What is asked
In the listing that follows, the range to quote begins at the line that has "made[o].matrix_parent_inverse = o.matrix_parent_inverse" and ends after the line that has "scene.view_settings.keyframe_insert(path, frame=frame(t))"; quote it verbatim and add nothing.

## BEGIN Given material

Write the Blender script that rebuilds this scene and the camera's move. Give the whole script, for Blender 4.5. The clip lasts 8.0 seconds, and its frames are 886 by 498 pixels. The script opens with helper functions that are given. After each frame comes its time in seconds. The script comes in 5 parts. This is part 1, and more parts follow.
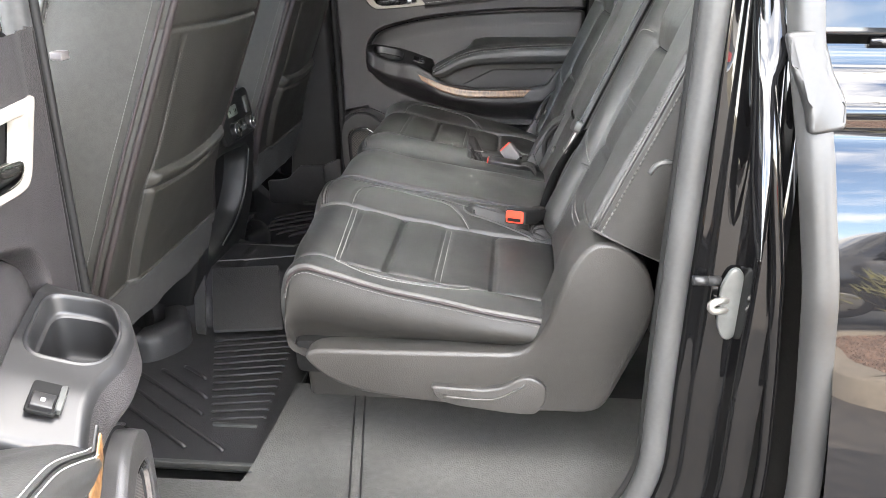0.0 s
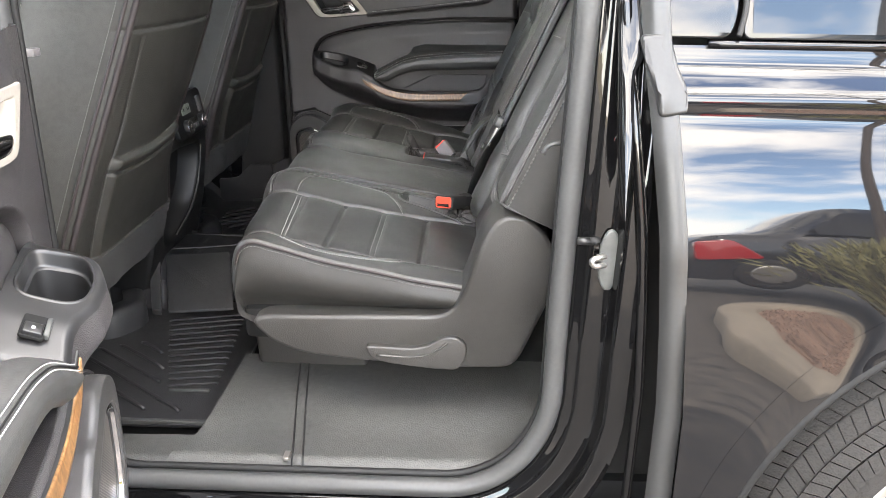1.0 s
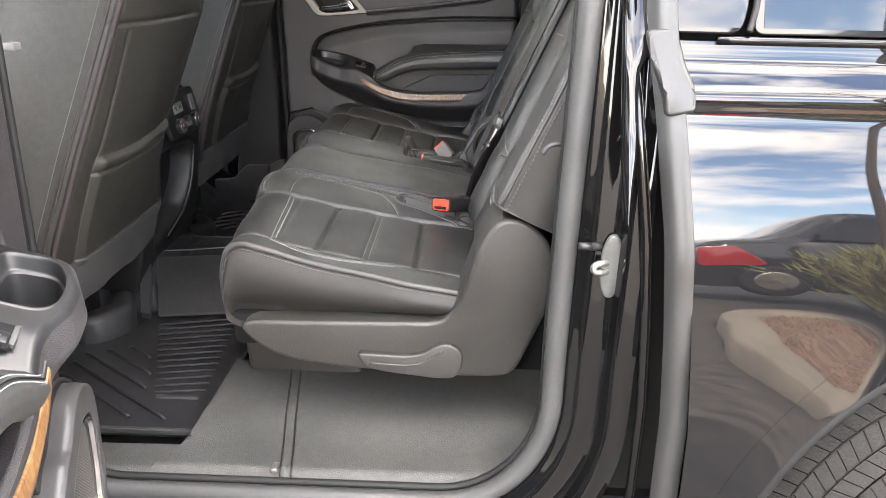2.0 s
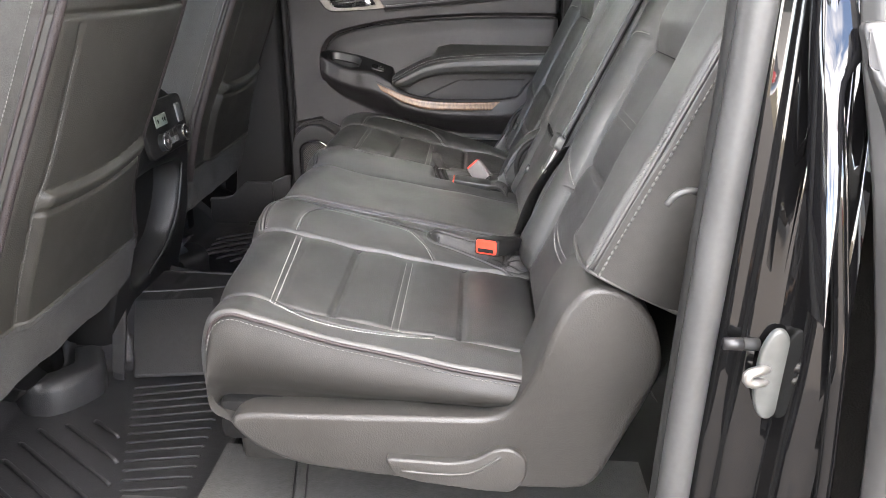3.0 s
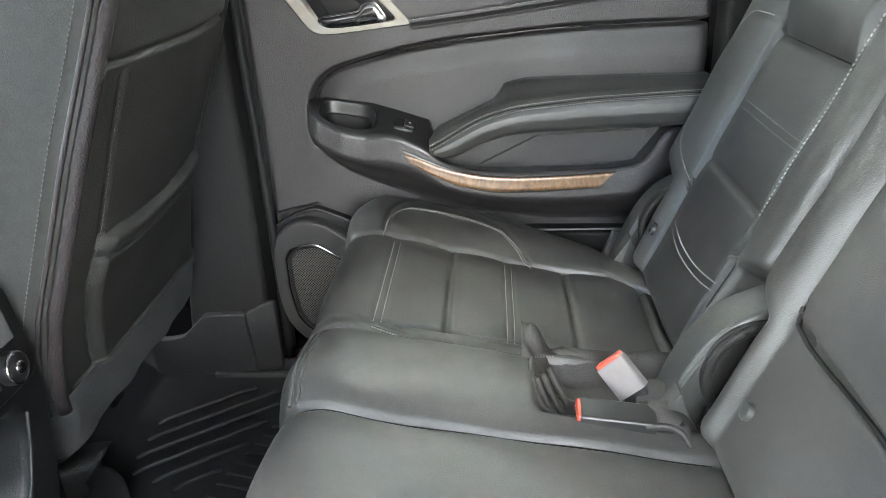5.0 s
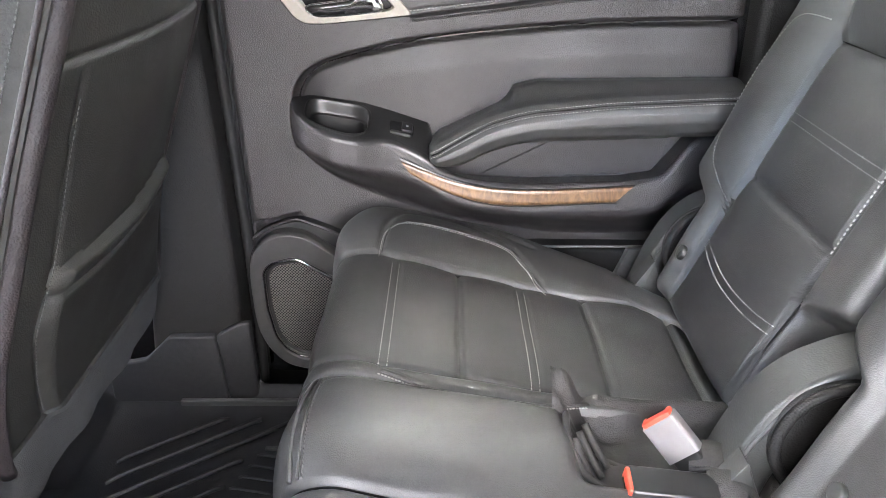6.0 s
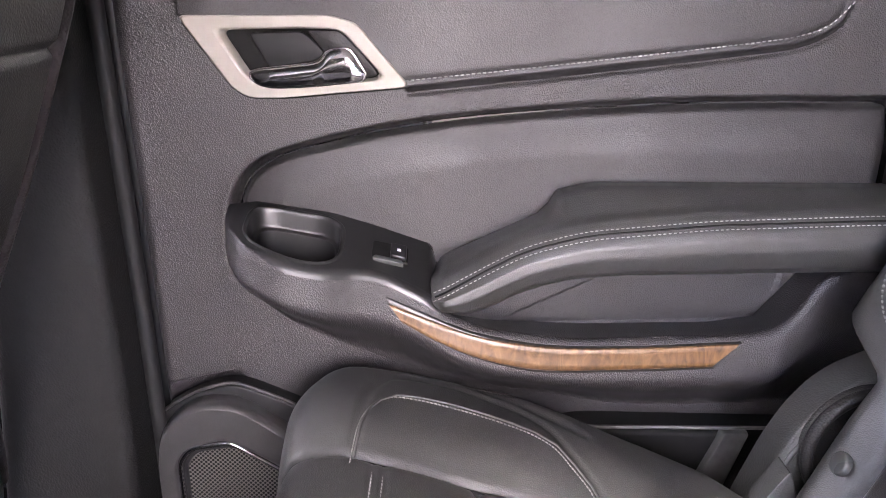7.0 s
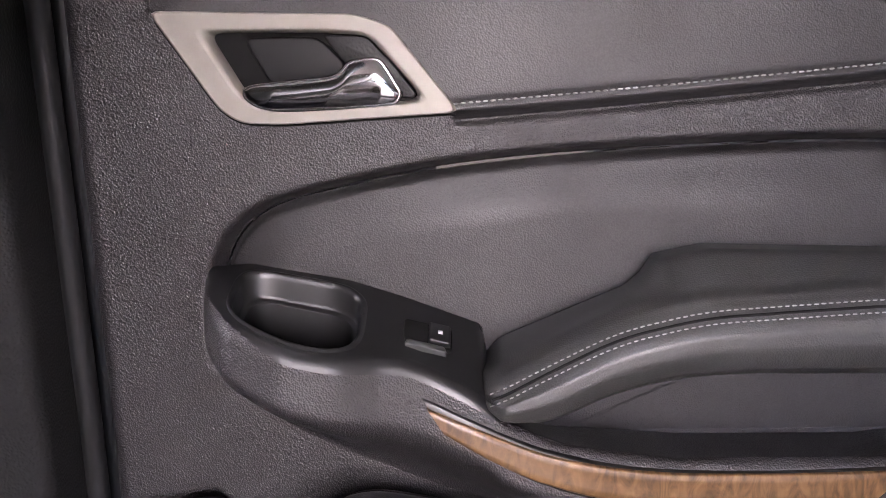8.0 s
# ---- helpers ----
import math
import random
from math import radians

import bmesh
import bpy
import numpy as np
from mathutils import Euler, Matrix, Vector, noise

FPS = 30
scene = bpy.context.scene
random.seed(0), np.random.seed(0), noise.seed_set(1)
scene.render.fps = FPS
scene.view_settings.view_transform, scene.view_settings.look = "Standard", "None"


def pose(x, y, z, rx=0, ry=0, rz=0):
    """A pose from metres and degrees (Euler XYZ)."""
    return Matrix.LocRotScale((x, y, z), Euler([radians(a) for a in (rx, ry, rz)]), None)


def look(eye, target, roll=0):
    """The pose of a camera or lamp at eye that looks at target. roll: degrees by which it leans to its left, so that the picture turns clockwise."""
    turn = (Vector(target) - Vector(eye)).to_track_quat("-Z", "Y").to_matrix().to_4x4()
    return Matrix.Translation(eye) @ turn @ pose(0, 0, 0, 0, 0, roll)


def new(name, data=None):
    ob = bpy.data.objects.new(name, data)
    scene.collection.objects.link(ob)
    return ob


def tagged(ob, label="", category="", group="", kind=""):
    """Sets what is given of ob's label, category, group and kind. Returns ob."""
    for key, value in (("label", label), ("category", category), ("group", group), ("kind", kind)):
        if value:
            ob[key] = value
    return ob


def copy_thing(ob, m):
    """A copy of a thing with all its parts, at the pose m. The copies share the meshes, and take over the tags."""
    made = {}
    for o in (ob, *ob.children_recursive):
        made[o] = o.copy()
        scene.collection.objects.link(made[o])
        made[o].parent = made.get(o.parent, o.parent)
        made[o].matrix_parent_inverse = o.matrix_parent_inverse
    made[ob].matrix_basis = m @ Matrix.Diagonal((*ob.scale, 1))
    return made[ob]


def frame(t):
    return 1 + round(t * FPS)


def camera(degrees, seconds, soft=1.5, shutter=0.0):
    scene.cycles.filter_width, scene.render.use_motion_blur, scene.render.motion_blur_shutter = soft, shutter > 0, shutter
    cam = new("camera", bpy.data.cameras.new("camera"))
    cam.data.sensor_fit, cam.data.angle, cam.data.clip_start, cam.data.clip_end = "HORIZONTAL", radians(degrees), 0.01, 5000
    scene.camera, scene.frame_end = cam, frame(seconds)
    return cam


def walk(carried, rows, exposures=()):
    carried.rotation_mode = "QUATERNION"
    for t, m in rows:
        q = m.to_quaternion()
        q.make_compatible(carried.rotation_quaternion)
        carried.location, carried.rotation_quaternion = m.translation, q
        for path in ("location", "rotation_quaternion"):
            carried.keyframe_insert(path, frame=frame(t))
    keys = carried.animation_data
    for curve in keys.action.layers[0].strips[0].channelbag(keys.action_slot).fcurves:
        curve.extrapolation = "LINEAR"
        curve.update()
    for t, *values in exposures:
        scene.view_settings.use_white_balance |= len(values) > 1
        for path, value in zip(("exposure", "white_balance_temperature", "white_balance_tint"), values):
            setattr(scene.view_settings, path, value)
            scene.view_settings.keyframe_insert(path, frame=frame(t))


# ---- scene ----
cam = camera(59.7, 8.0, soft=0.7)
PATH = [
    (0, (0.193, 0.075, 0.804), (0.029, 1.934, 0.086), 0.0),
    (0.5, (0.222, -0.031, 0.813), (0.164, 1.847, 0.126), 0.5),
    (1, (0.247, -0.106, 0.808), (0.201, 1.771, 0.117), 0.9),
    (2.3, (0.257, 0.001, 0.781), (0.198, 1.881, 0.102), 1.5),
    (2.5, (0.24, 0.085, 0.77), (0.177, 1.967, 0.095), 1.7),
    (3, (0.176, 0.29, 0.759), (0.112, 2.168, 0.076), 1.4),
    (3.5, (0.154, 0.565, 0.736), (0.092, 2.413, -0.026), 0.4),
    (4, (0.148, 0.833, 0.734), (0.078, 2.675, -0.04), -0.3),
    (4.5, (0.096, 1.037, 0.755), (0.013, 2.877, -0.023), -0.7),
    (5, (0.045, 1.28, 0.833), (-0.084, 3.1, 0.014), -2.4),
    (5.2, (0.039, 1.311, 0.88), (-0.087, 3.107, 0.007), -2.4),
    (6.3, (-0.057, 1.538, 0.806), (-0.015, 3.824, -0.243), 0.4),
    (6.5, (-0.060, 1.637, 0.796), (-0.012, 3.571, -0.028), 0.4),
    (7, (-0.059, 1.838, 0.742), (-0.038, 4.039, -0.003), 0.8),
    (7.5, (-0.084, 1.977, 0.709), (-0.026, 5.035, -0.124), 1.3),
    (8, (-0.101, 2.043, 0.685), (-0.078, 5.149, -0.079), 1.5),
]
EXPOSURES = [(0.0, 4.8, 6800, 12), (1.0, 4.45, 6850, 12), (2.5, 4.58, 6950, 15), (3.0, 4.9, 6900, 15), (3.5, 5.18, 6850, 13), (4.0, 5.4, 6700, 11), (4.5, 5.5, 6650, 7), (5.0, 5.5, 6600, 6), (6.5, 6.0, 6700, 23), (7.0, 5.9, 6750, 28), (8.0, 5.28, 6800, 29)]
walk(cam, [(t, look(eye, target, roll)) for t, eye, target, roll in PATH], EXPOSURES)

# ---------- world, sun and exposure ----------
world = bpy.data.worlds.new("sky")
scene.world = world
world.use_nodes = True
wn, wl = world.node_tree.nodes, world.node_tree.links
wn.clear()
sky = wn.new("ShaderNodeTexSky")
sky.sky_type = 'NISHITA'
sky.sun_disc = False
sky.sun_elevation, sky.sun_rotation = radians(41), radians(-5)
w_co = wn.new("ShaderNodeTexCoord")
w_map = wn.new("ShaderNodeMapping")
w_map.inputs["Scale"].default_value = (1.0, 1.0, 2.6)
w_noise = wn.new("ShaderNodeTexNoise")
w_noise.inputs["Scale"].default_value = 3.2
w_noise.inputs["Detail"].default_value = 7.0
w_noise.inputs["Roughness"].default_value = 0.58
w_ramp = wn.new("ShaderNodeValToRGB")
w_ramp.color_ramp.elements[0].position, w_ramp.color_ramp.elements[1].position = 0.40, 0.58
w_mix = wn.new("ShaderNodeMix")
w_mix.data_type = 'RGBA'
w_mix.inputs["B"].default_value = (8.4, 8.2, 7.9, 1.0)
w_bg = wn.new("ShaderNodeBackground")
w_bg.inputs["Strength"].default_value = 0.15
w_out = wn.new("ShaderNodeOutputWorld")
wl.new(w_co.outputs["Generated"], w_map.inputs["Vector"])
wl.new(w_map.outputs["Vector"], w_noise.inputs["Vector"])
wl.new(w_noise.outputs["Fac"], w_ramp.inputs["Fac"])
wl.new(w_ramp.outputs["Color"], w_mix.inputs["Factor"])
wl.new(sky.outputs["Color"], w_mix.inputs["A"])
wl.new(w_mix.outputs["Result"], w_bg.inputs["Color"])
wl.new(w_bg.outputs["Background"], w_out.inputs["Surface"])

sun = new("sun", bpy.data.lights.new("sun", 'SUN'))
sun.data.energy, sun.data.angle, sun.data.color = 3.0, radians(0.6), (1.0, 0.95, 0.88)
sun.matrix_world = look((-0.8, 9.6, 8.4), (0, 0, 0))


# ---------- materials ----------
def material(name, color, rough=0.5, metal=0.0, vary=0.25, scale=6.0, grain=0.0, grain_scale=400.0,
             coat=0.0, spec=0.5, grain_kind="voronoi", rough_vary=0.1, sheen=0.0, pits=0.0):
    """A surface with soft variation of colour and gloss at large size and a fine relief."""
    m = bpy.data.materials.new(name)
    m.use_nodes = True
    n, l = m.node_tree.nodes, m.node_tree.links
    b = n["Principled BSDF"]
    b.inputs["Metallic"].default_value = metal
    b.inputs["Specular IOR Level"].default_value = spec
    b.inputs["Coat Weight"].default_value = coat
    b.inputs["Coat Roughness"].default_value = 0.03
    b.inputs["Sheen Weight"].default_value = sheen
    co = n.new("ShaderNodeTexCoord")
    big = n.new("ShaderNodeTexNoise")
    big.inputs["Scale"].default_value, big.inputs["Detail"].default_value = scale, 4.0
    fine = n.new("ShaderNodeTexNoise")
    fine.inputs["Scale"].default_value, fine.inputs["Detail"].default_value = scale * 14, 3.0
    l.new(co.outputs["Object"], big.inputs["Vector"])
    l.new(co.outputs["Object"], fine.inputs["Vector"])
    add = n.new("ShaderNodeMath")
    add.operation = 'ADD'
    l.new(big.outputs["Fac"], add.inputs[0])
    l.new(fine.outputs["Fac"], add.inputs[1])
    mr = n.new("ShaderNodeMapRange")
    mr.inputs["From Min"].default_value, mr.inputs["From Max"].default_value = 0.7, 1.3
    mr.inputs["To Min"].default_value, mr.inputs["To Max"].default_value = 1 - vary, 1 + vary
    l.new(add.outputs["Value"], mr.inputs["Value"])
    mul = n.new("ShaderNodeVectorMath")
    mul.operation = 'SCALE'
    mul.inputs[0].default_value = color
    l.new(mr.outputs["Result"], mul.inputs["Scale"])
    l.new(mul.outputs["Vector"], b.inputs["Base Color"])
    rr = n.new("ShaderNodeMapRange")
    rr.inputs["From Min"].default_value, rr.inputs["From Max"].default_value = 0.3, 0.7
    rr.inputs["To Min"].default_value, rr.inputs["To Max"].default_value = max(0.02, rough - rough_vary), rough + rough_vary
    l.new(big.outputs["Fac"], rr.inputs["Value"])
    l.new(rr.outputs["Result"], b.inputs["Roughness"])
    if grain:
        if grain_kind == "voronoi":
            g = n.new("ShaderNodeTexVoronoi")
            g.feature = 'SMOOTH_F1'
            g.inputs["Scale"].default_value = grain_scale
            src = g.outputs["Distance"]
        else:
            g = n.new("ShaderNodeTexNoise")
            g.inputs["Scale"].default_value, g.inputs["Detail"].default_value = grain_scale, 2.0
            src = g.outputs["Fac"]
        l.new(co.outputs["Object"], g.inputs["Vector"])
        if pits:
            pm = n.new("ShaderNodeMapRange")
            pm.inputs["From Min"].default_value, pm.inputs["From Max"].default_value = 0.12, 0.62
            pm.inputs["To Min"].default_value, pm.inputs["To Max"].default_value = 1 + pits, 1 - pits
            l.new(src, pm.inputs["Value"])
            pv = n.new("ShaderNodeVectorMath")
            pv.operation = 'SCALE'
            l.new(mul.outputs["Vector"], pv.inputs[0])
            l.new(pm.outputs["Result"], pv.inputs["Scale"])
            l.new(pv.outputs["Vector"], b.inputs["Base Color"])
        bump = n.new("ShaderNodeBump")
        bump.inputs["Strength"].default_value, bump.inputs["Distance"].default_value = min(1.0, grain * 1.4), 0.0012
        l.new(src, bump.inputs["Height"])
        l.new(bump.outputs["Normal"], b.inputs["Normal"])
    return m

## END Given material

Output below
        made[o].matrix_parent_inverse = o.matrix_parent_inverse
    made[ob].matrix_basis = m @ Matrix.Diagonal((*ob.scale, 1))
    return made[ob]


def frame(t):
    return 1 + round(t * FPS)


def camera(degrees, seconds, soft=1.5, shutter=0.0):
    scene.cycles.filter_width, scene.render.use_motion_blur, scene.render.motion_blur_shutter = soft, shutter > 0, shutter
    cam = new("camera", bpy.data.cameras.new("camera"))
    cam.data.sensor_fit, cam.data.angle, cam.data.clip_start, cam.data.clip_end = "HORIZONTAL", radians(degrees), 0.01, 5000
    scene.camera, scene.frame_end = cam, frame(seconds)
    return cam


def walk(carried, rows, exposures=()):
    carried.rotation_mode = "QUATERNION"
    for t, m in rows:
        q = m.to_quaternion()
        q.make_compatible(carried.rotation_quaternion)
        carried.location, carried.rotation_quaternion = m.translation, q
        for path in ("location", "rotation_quaternion"):
            carried.keyframe_insert(path, frame=frame(t))
    keys = carried.animation_data
    for curve in keys.action.layers[0].strips[0].channelbag(keys.action_slot).fcurves:
        curve.extrapolation = "LINEAR"
        curve.update()
    for t, *values in exposures:
        scene.view_settings.use_white_balance |= len(values) > 1
        for path, value in zip(("exposure", "white_balance_temperature", "white_balance_tint"), values):
            setattr(scene.view_settings, path, value)
            scene.view_settings.keyframe_insert(path, frame=frame(t))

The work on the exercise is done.